I’ was lucky enough to drive the 911 GT1 car a few years ago at the Red Bull Ring in Austria. I remember it was a wet day but it still handled very well. A beautiful engine, lots of torque, it was very predictable and gives the driver a lot of confidence. Even in slippery conditions I really enjoyed driving the car. The gearbox was a bit heavy to be honest, it wasn’t that easy compared to the CLK  I drove back in 1998.You can see now that the concept of the headlights was styled  towards Porsche road cars which was great as they tried to incorporate  the Porsche theme into their race car.’

918 Spyder


‘This is a limited-edition car and it’s already sold out!
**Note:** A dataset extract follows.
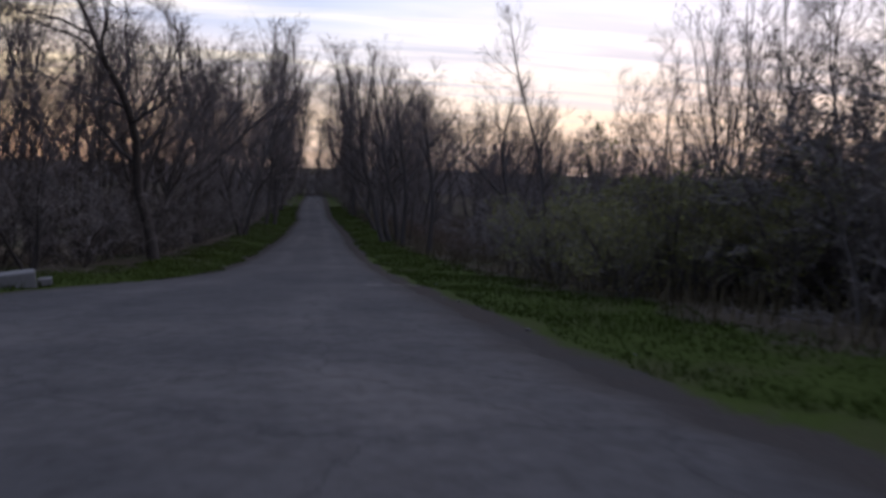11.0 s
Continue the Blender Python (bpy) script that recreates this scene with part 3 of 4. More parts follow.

I’ve taken the Spyder 918 out for a spin on several occasions, it’s a beautiful car and it uses the hybrid technology which I also have in my race car. It’s mid-engined hybrid car powered by a 4.6 litre V8 engine with two electric motors to provide a combined output of 887hp! It’s another show-stopper from Porsche!’


The Porsche Museum is open Tuesday’s to Sundays 9am-6pm. Adult admission: 8 euros; children free up to and including 14 years of age.



  • Troy
    on January 21, 2015 Reply

    If you ever decide to sell the 356 let me know! It would be going to a loving home!

  • Brendon
    on January 21, 2015 Reply

    Amazing cars. Reading this makes me want to buy a Porsche!! Seven is not enough as you also need a GT3 4.0 in the list :-p

  • Roberto
    on January 21, 2015 Reply

    Mark: I am absolutely thrilled to see you happy, relaxed and your old self again! You truly are a gentleman and I’ll never grow tired of watching you race or read your articles. F1 hasn’t ruined you, and I’m very grateful you’re now at Porsche.